A desynchronizer is a device that reads and transmits asynchronous data carried over a synchronous channel. A synchronizer is used in conjunction with a desynchronizer and is allocated sufficient bandwidth over the synchronous channel to carry the maximum data rate with control signals being used to indicate the amount of data actually contained within the synchronous channel. Excess bandwidth is used for asynchronous data within the synchronous channel and is filled with bits carrying no information, or stuff bits. A pointer adjustment technique may be used in lieu of, or in addition to, stuff bits to indicate changes in the data rate of the synchronous channel. The synchronous channel also contains additional data, known as overhead, in addition to the asynchronous payload data. The variations in the instantaneous rate of the payload data caused by the interspersing of this overhead data and the stuff bits or pointer adjustments can give rise to what is called payload mapping jitter which can feed through into the desynchronizer output.
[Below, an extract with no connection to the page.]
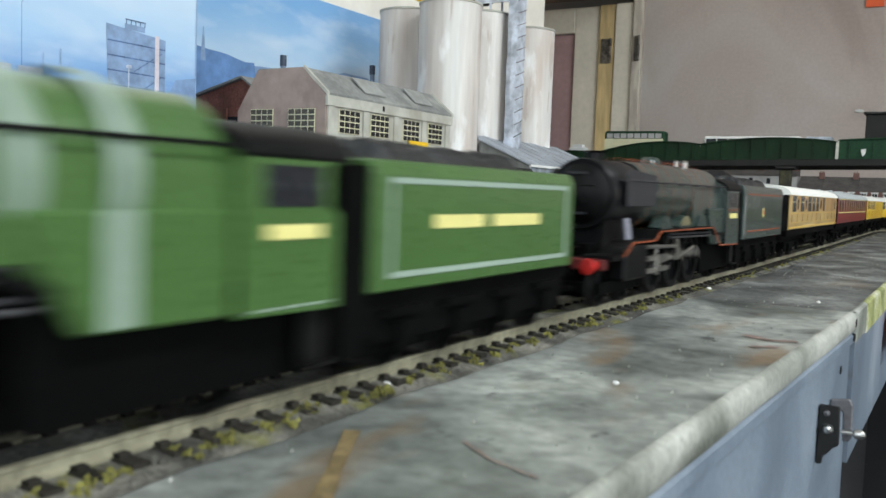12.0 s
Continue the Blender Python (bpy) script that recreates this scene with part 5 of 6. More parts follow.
def locomotive(name, label, body, dark_front, stripes, lining, wheel_face, gear, fronts, y_cab, y_end, y_skirt, drivers):
    """An express engine: y runs back from the buffer beam to the cab's rear, z up from the rails."""
    e = thing(name, label, "steam locomotive", group="double-headed engines")
    zc, r = 0.0386, 0.0126
    y_box, y_barrel, y_fire = 0.0135, 0.053, 0.120
    # boiler
    bm = bmesh.new()
    turned(bm, [(r - 0.0004, y_box), (r, y_box + 0.0006), (r, y_barrel)], "y", (0, 0, zc), 40)
    smokebox = part("smokebox", bm, M[dark_front], e, "sooty black smokebox", smooth=True)
    bm = bmesh.new()
    turned(bm, [(0.0001, y_box - 0.0042), (r * 0.45, y_box - 0.0036), (r * 0.80, y_box - 0.0014), (r * 0.86, y_box), (r - 0.0003, y_box)], "y", (0, 0, zc), 32)
    rod(bm, (-0.006, y_box - 0.0035, zc + 0.003), (0.006, y_box - 0.0035, zc + 0.003), 0.0005, 6)
    rod(bm, (0, y_box - 0.0040, zc), (0.003, y_box - 0.0048, zc - 0.003), 0.0005, 6)
    part("smokebox_door", bm, M["loco_black"], smokebox, smooth=True)
    for z in (zc + 0.0072, zc - 0.0068):
        part("lamp_iron", boxes((-0.0032, 0.0032, y_box - 0.0042, y_box - 0.0034, z - 0.0004, z + 0.0004)), M["deflector"], smokebox)
    bm = bmesh.new()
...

Conventional desynchronizers have typically included a first in first out (FIFO) buffer, a phase detector to measure the FIFO buffer depth, a passive or active analog loop filter to filter the phase detector output, and a voltage controlled oscillator (VCO) to generate an output clock to control data transmission from the FIFO buffer. These elements make up a phase locked loop (PLL) traditionally used in desynchronizers. The mapping jitter due to instantaneous variations in the FIFO buffer depth must be filtered within a PLL circuit often requiring undesirable compromises in the loop response. The phase locked loop circuit is usually implemented as an analog design, though replacement of one or more of these sections with digital circuitry is practical in many cases.
The purpose of the PLL circuit is to keep the FIFO buffer at a constant depth, typically half full. The FIFO buffer depth is filtered and used to drive the PLL circuit in order to control the clock frequency of the VCO used to read data from the FIFO buffer. Extra data written into the FIFO buffer is reflected on the clock signal of the VCO such that data is read out from the FIFO buffer a little faster to bring the FIFO buffer depth back to its nominal level. Less data causes the VCO to generate a slower clock signal, slowing down data transmission from the FIFO buffer and maintaining a nominal FIFO buffer depth. Instantaneous variations in the FIFO buffer depth filter through the PLL circuit, causing mapping jitter to appear on the desynchronizer output.
To avoid overflow and underflow of the FIFO, a PLL desynchronizer has feedback which must compensate for unavoidable variations in phase detector, loop filter, and VCO characteristics. Both analog and digital PLL designs require that the phase detector, loop filter, and VCO be well characterized and stable for proper dynamic performance of the desynchronizer. Shifts in the characteristics of these elements may result in excessive overshoot in the PLL step response, leading to jitter amplification and other undesirable effects. It is therefore desirable to eliminate mapping jitter feed-through and excessive overshoot in the PLL step response and simplify the circuitry as compared to conventional PLL desynchronizer designs.
From the foregoing it may be appreciated that a need has arisen for a desynchronizer that eliminates mapping jitter feedthrough into the desynchronizer output normally found in conventional desynchronizer designs due to the variations in the instantaneous rate of the FIFO buffer depth. A need has also arisen for a desynchronizer that eliminates overshoot from the desynchronizer step response and eliminates gain in the jitter transfer function. Further, a need has arisen for a simplified desynchronizer design which avoids feedback problems found in conventional PLL desynchronizer designs.